* **RECORDS SUPPLIED**
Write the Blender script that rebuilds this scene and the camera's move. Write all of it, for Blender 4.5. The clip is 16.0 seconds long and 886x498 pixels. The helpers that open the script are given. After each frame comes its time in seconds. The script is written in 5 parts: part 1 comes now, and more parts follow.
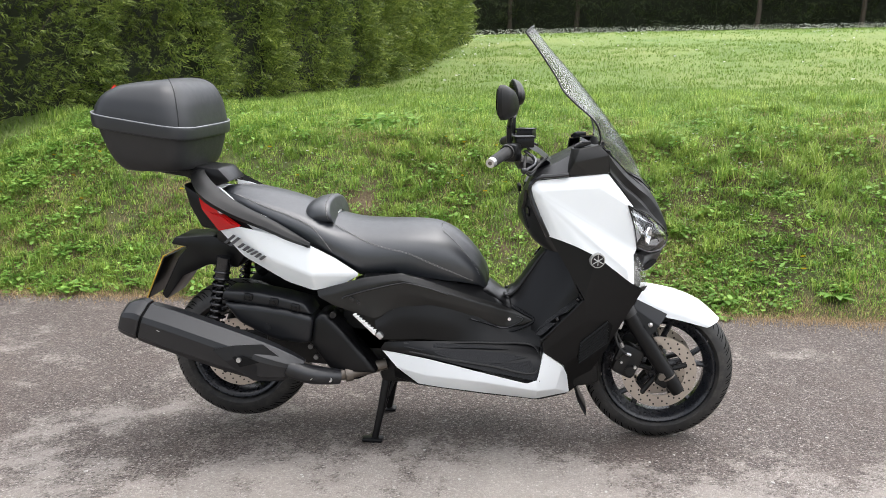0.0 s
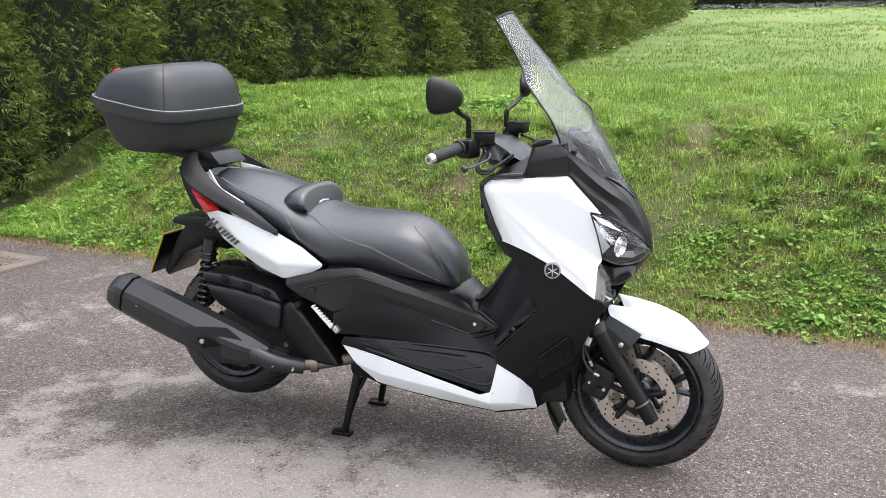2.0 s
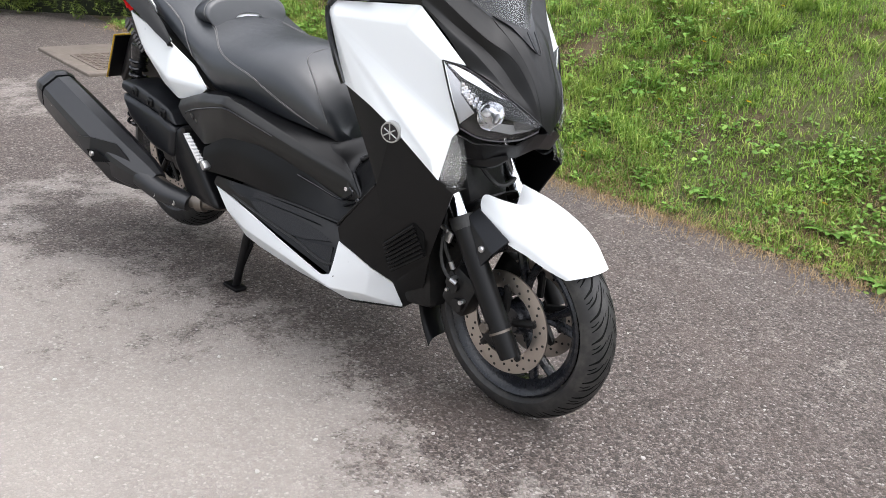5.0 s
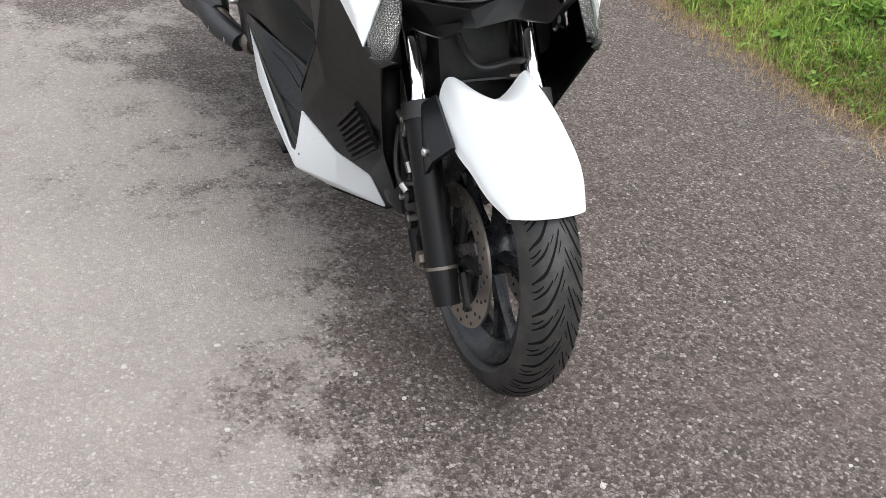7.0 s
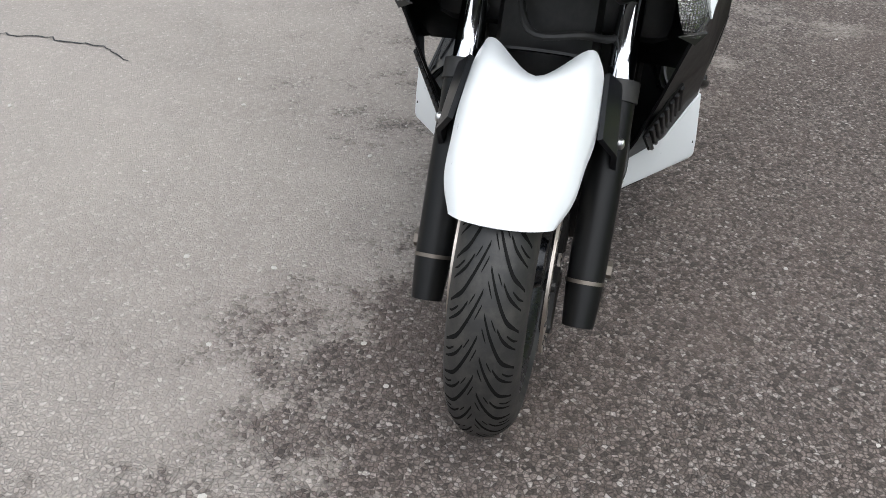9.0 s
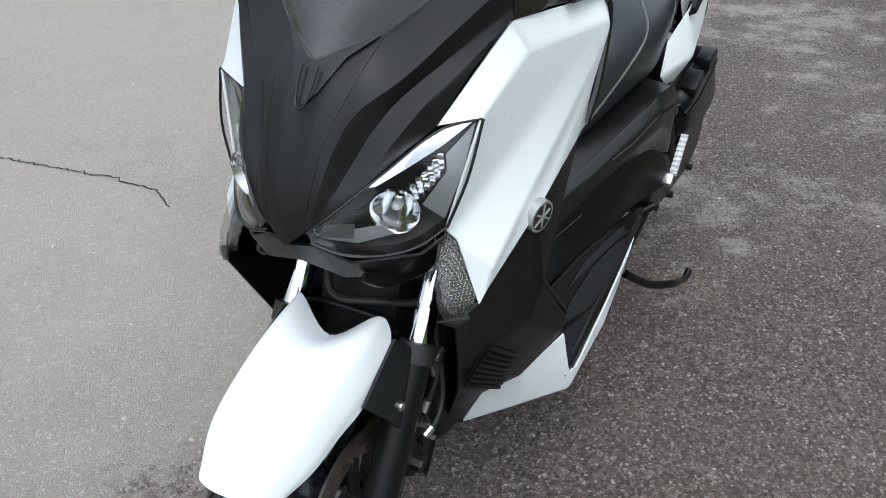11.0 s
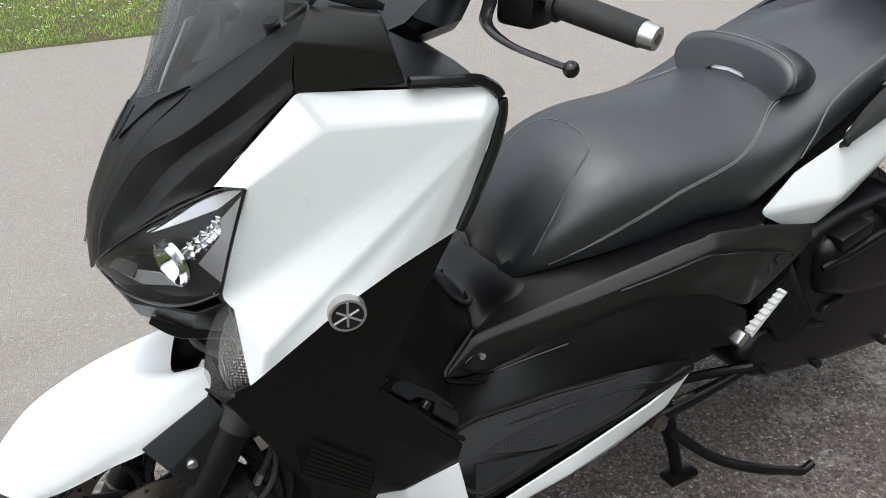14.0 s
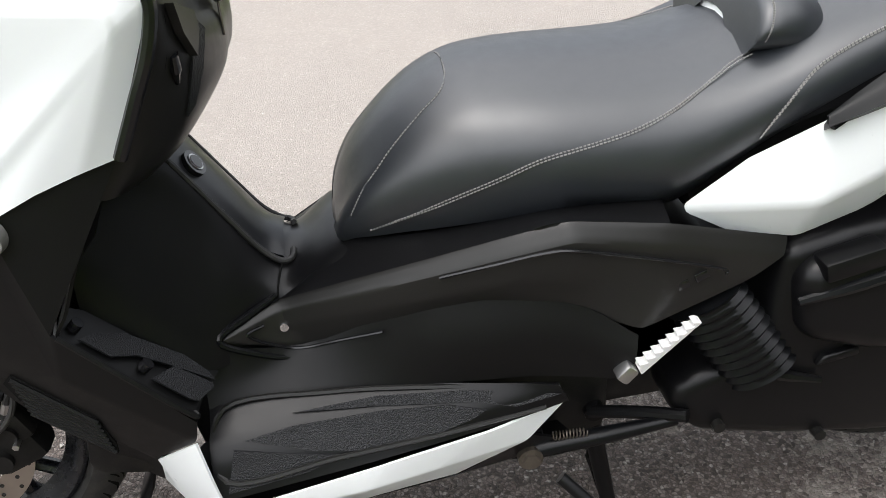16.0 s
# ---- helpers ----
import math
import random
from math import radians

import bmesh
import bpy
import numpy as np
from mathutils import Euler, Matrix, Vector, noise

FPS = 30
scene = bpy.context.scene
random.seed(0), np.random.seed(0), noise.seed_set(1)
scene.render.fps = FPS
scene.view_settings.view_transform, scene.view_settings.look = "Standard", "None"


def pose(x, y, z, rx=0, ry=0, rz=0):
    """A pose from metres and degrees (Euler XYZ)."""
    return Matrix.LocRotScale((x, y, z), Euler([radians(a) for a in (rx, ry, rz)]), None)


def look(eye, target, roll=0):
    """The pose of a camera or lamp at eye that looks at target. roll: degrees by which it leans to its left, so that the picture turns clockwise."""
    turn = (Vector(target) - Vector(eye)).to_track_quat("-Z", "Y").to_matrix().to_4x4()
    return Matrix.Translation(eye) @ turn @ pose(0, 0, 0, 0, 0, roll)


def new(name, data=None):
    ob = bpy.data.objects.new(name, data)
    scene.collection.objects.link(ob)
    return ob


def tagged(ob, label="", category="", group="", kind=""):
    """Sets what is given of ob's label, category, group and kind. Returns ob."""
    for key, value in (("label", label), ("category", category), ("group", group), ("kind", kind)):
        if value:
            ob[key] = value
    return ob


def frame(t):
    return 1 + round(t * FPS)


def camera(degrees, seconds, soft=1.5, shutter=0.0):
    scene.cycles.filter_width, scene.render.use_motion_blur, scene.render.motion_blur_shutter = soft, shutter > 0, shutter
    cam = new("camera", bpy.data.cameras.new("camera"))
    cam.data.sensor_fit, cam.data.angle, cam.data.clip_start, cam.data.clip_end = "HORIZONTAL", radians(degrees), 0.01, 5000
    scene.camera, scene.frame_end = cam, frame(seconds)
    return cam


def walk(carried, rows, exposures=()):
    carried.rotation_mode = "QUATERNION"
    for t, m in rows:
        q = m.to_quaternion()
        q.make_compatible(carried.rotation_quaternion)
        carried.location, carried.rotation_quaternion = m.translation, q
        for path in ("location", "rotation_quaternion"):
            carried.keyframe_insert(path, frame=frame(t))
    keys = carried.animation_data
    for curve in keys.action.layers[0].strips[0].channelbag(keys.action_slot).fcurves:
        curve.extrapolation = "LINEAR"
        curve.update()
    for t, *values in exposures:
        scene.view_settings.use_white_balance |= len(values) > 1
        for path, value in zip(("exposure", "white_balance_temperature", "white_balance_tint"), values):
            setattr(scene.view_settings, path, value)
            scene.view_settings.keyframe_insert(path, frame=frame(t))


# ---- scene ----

...

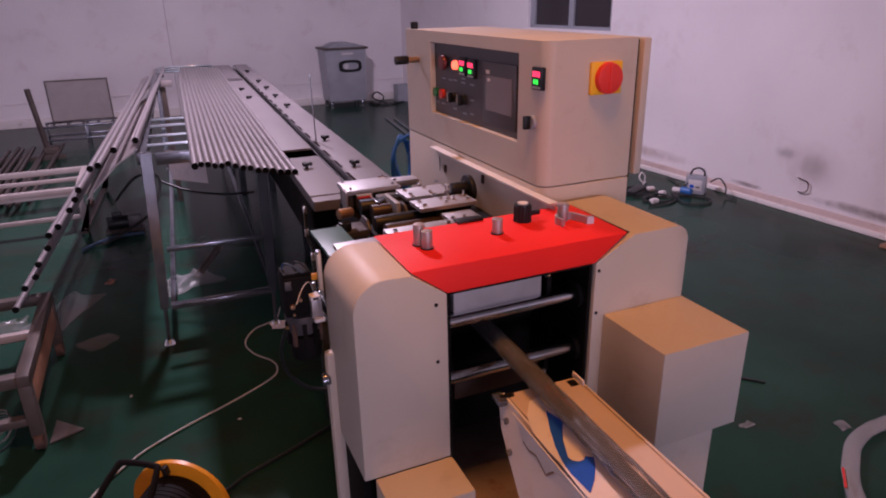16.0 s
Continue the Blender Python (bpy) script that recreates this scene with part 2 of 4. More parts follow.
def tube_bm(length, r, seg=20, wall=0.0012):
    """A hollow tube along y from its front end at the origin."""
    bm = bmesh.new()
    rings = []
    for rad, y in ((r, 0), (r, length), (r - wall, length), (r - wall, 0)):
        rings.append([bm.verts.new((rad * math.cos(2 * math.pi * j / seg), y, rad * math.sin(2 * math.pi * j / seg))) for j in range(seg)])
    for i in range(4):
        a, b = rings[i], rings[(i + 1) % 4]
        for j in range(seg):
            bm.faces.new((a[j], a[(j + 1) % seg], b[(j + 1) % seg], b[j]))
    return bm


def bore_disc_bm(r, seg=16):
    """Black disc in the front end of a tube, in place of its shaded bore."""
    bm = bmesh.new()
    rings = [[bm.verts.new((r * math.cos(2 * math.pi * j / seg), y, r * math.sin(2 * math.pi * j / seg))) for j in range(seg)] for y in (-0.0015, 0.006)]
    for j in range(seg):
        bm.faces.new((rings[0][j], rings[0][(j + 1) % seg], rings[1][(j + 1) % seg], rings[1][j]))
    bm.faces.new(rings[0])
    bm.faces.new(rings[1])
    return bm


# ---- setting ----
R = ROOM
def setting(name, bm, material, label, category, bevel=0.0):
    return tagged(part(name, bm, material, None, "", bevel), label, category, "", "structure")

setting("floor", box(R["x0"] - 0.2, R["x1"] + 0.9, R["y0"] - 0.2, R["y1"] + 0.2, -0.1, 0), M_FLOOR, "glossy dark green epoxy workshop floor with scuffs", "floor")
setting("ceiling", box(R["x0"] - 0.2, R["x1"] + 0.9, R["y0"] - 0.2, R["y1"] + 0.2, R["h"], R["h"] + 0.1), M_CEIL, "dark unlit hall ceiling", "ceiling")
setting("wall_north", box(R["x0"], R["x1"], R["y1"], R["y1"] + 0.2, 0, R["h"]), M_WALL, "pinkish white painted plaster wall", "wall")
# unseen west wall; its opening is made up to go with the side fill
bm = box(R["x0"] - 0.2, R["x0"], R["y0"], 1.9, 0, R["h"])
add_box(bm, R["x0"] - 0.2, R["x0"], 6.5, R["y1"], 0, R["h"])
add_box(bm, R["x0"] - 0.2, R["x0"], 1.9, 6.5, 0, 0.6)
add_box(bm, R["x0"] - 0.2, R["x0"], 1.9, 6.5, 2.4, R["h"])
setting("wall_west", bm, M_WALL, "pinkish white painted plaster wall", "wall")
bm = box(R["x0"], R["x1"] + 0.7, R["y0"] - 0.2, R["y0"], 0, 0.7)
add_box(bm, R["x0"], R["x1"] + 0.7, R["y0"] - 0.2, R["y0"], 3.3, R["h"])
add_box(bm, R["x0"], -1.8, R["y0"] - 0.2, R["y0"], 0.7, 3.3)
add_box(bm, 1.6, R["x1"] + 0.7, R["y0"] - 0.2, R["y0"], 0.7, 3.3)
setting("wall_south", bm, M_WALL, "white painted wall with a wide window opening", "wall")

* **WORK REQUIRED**
Copy the part that starts at the line with "Write the Blender" and finishes at the line with "q.make_compatible(carried.rotation_quaternion)", both included, and nothing more. Pictures are left out.

* **PROBLEM SOLUTION**
Write the Blender script that rebuilds this scene and the camera's move. Write all of it, for Blender 4.5. The clip is 16.0 seconds long and 886x498 pixels. The helpers that open the script are given. After each frame comes its time in seconds. The script is written in 5 parts: part 1 comes now, and more parts follow.
0.0 s
2.0 s
5.0 s
7.0 s
9.0 s
11.0 s
14.0 s
16.0 s
# ---- helpers ----
import math
import random
from math import radians

import bmesh
import bpy
import numpy as np
from mathutils import Euler, Matrix, Vector, noise

FPS = 30
scene = bpy.context.scene
random.seed(0), np.random.seed(0), noise.seed_set(1)
scene.render.fps = FPS
scene.view_settings.view_transform, scene.view_settings.look = "Standard", "None"


def pose(x, y, z, rx=0, ry=0, rz=0):
    """A pose from metres and degrees (Euler XYZ)."""
    return Matrix.LocRotScale((x, y, z), Euler([radians(a) for a in (rx, ry, rz)]), None)


def look(eye, target, roll=0):
    """The pose of a camera or lamp at eye that looks at target. roll: degrees by which it leans to its left, so that the picture turns clockwise."""
    turn = (Vector(target) - Vector(eye)).to_track_quat("-Z", "Y").to_matrix().to_4x4()
    return Matrix.Translation(eye) @ turn @ pose(0, 0, 0, 0, 0, roll)


def new(name, data=None):
    ob = bpy.data.objects.new(name, data)
    scene.collection.objects.link(ob)
    return ob


def tagged(ob, label="", category="", group="", kind=""):
    """Sets what is given of ob's label, category, group and kind. Returns ob."""
    for key, value in (("label", label), ("category", category), ("group", group), ("kind", kind)):
        if value:
            ob[key] = value
    return ob


def frame(t):
    return 1 + round(t * FPS)


def camera(degrees, seconds, soft=1.5, shutter=0.0):
    scene.cycles.filter_width, scene.render.use_motion_blur, scene.render.motion_blur_shutter = soft, shutter > 0, shutter
    cam = new("camera", bpy.data.cameras.new("camera"))
    cam.data.sensor_fit, cam.data.angle, cam.data.clip_start, cam.data.clip_end = "HORIZONTAL", radians(degrees), 0.01, 5000
    scene.camera, scene.frame_end = cam, frame(seconds)
    return cam


def walk(carried, rows, exposures=()):
    carried.rotation_mode = "QUATERNION"
    for t, m in rows:
        q = m.to_quaternion()
        q.make_compatible(carried.rotation_quaternion)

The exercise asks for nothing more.